(begin)

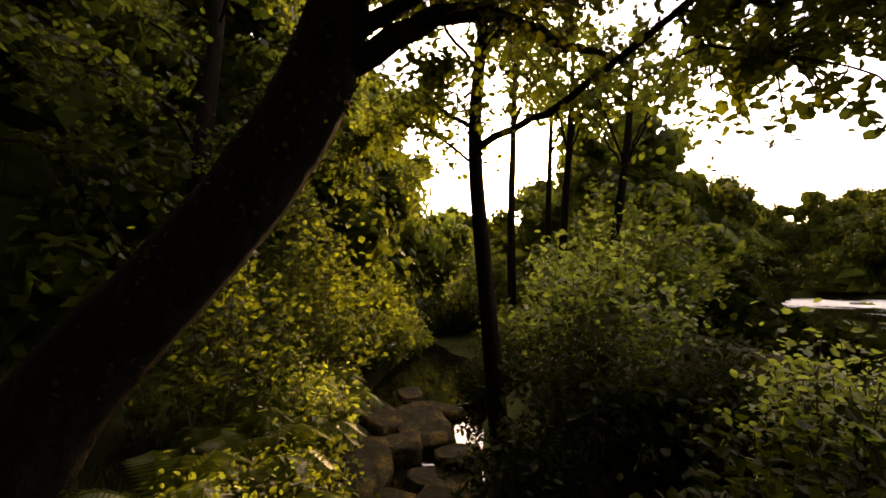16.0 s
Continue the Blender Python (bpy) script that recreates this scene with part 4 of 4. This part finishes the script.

(end)
(begin)

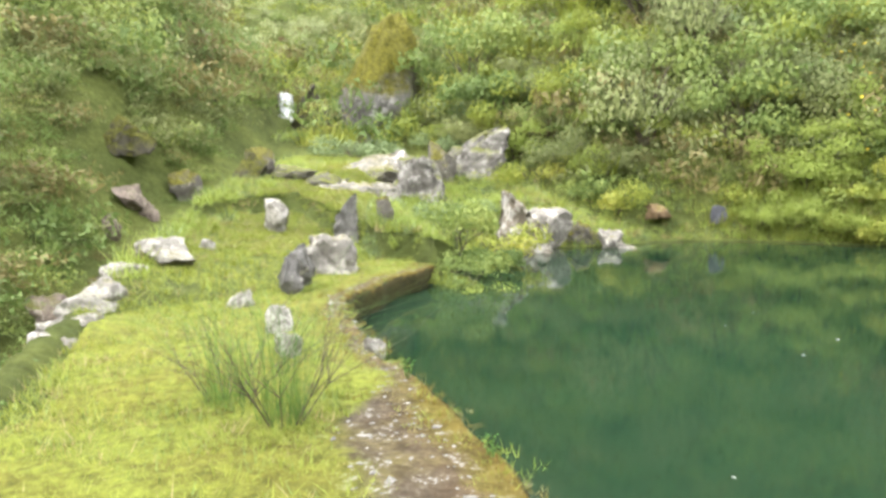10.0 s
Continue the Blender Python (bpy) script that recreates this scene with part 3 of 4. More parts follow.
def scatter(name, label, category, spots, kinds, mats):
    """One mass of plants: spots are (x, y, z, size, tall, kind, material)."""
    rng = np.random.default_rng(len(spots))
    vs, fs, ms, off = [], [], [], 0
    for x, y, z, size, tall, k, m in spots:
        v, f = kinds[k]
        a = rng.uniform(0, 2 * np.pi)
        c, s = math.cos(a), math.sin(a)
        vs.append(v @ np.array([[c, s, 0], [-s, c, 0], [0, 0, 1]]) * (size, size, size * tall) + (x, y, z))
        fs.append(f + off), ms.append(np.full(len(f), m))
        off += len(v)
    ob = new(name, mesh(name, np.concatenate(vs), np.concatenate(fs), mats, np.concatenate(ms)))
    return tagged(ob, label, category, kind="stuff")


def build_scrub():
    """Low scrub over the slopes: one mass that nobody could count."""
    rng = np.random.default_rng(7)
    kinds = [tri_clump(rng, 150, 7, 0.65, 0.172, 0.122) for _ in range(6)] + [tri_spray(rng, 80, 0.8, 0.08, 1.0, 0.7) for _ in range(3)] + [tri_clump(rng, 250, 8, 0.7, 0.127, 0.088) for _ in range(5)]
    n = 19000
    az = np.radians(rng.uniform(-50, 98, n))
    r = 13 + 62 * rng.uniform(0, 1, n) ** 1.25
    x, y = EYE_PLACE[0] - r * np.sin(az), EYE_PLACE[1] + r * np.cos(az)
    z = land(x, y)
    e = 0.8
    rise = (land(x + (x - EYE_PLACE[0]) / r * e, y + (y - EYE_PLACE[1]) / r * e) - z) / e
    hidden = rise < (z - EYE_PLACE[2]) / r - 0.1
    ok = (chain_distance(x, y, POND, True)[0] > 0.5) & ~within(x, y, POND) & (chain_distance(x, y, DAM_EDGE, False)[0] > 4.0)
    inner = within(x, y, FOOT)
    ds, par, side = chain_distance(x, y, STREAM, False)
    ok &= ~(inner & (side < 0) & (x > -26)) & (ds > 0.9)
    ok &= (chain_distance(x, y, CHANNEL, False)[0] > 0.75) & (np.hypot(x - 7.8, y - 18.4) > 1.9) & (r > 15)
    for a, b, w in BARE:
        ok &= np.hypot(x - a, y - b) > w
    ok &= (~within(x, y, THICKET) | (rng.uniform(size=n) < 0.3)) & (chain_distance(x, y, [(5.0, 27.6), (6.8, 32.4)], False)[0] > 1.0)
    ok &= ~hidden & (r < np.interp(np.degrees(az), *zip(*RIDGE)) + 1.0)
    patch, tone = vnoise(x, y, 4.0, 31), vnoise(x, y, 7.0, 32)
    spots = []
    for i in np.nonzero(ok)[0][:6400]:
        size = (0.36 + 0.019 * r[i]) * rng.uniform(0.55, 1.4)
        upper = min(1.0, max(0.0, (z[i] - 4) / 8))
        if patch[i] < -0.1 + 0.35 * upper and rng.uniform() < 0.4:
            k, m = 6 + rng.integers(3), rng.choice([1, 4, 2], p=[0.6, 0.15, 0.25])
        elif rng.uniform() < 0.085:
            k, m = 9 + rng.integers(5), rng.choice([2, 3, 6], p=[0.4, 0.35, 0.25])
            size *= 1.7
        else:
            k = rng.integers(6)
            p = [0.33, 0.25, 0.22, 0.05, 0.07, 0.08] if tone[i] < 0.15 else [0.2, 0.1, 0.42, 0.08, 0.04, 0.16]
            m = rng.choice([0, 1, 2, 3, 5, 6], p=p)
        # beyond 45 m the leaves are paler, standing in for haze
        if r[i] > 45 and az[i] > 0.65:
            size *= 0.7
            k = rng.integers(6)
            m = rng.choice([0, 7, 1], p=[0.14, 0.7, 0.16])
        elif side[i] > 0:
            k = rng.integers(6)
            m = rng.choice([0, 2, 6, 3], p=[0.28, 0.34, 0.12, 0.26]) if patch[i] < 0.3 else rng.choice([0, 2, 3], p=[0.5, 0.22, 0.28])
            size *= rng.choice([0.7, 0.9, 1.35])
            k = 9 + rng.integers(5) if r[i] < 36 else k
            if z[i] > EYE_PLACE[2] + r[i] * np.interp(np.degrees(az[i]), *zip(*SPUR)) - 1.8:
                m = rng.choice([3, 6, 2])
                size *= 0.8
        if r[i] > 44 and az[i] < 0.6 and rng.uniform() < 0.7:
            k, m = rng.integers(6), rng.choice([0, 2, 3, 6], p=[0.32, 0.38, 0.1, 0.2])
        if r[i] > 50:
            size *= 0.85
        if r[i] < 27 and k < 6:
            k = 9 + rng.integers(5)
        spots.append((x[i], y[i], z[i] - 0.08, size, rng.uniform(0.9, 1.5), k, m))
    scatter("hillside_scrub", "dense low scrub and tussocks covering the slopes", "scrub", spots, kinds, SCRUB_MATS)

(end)
(begin)

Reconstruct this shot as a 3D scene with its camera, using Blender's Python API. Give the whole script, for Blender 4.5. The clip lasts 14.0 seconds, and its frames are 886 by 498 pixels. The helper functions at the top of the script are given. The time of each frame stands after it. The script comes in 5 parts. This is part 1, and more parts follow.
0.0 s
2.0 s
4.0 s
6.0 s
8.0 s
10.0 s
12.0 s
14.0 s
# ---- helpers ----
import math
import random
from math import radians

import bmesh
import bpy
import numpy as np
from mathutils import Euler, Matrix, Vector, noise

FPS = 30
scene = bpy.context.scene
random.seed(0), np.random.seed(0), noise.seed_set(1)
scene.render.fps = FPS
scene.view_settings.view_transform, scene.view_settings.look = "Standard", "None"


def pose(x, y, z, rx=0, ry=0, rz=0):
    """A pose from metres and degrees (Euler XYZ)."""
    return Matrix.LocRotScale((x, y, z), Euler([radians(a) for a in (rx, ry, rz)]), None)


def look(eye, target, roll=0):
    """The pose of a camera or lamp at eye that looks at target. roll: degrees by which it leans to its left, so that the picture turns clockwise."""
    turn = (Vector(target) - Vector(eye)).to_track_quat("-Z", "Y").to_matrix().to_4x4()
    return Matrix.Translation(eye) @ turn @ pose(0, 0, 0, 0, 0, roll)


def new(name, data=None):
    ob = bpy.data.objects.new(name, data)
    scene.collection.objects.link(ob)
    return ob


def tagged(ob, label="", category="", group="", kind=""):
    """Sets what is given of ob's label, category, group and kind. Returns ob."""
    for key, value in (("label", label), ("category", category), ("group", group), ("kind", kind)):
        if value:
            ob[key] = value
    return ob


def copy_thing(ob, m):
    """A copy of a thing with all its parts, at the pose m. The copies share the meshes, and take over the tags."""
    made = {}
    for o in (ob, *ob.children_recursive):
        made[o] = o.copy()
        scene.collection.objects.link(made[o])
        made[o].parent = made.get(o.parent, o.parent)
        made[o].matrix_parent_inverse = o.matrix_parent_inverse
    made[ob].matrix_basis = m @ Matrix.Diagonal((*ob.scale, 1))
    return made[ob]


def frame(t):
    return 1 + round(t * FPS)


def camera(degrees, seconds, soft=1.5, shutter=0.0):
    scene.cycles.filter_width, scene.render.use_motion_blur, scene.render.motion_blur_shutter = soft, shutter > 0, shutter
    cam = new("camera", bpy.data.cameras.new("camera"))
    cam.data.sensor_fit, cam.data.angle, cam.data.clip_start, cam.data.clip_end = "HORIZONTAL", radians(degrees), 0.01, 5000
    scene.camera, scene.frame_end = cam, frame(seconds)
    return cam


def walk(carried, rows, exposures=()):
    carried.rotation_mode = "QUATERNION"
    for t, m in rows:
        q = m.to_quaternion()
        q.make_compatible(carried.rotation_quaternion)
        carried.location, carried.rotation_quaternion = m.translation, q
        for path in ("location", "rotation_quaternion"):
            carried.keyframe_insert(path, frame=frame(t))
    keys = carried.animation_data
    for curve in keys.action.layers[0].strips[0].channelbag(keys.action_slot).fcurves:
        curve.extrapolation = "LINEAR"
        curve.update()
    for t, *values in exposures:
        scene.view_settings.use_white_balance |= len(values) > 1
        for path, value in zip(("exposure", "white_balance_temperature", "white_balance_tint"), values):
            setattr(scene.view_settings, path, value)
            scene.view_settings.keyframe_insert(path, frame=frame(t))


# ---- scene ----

(end)

A line counts if it holds the word "script". Work out how many lines in the listing count, and give only that number.

3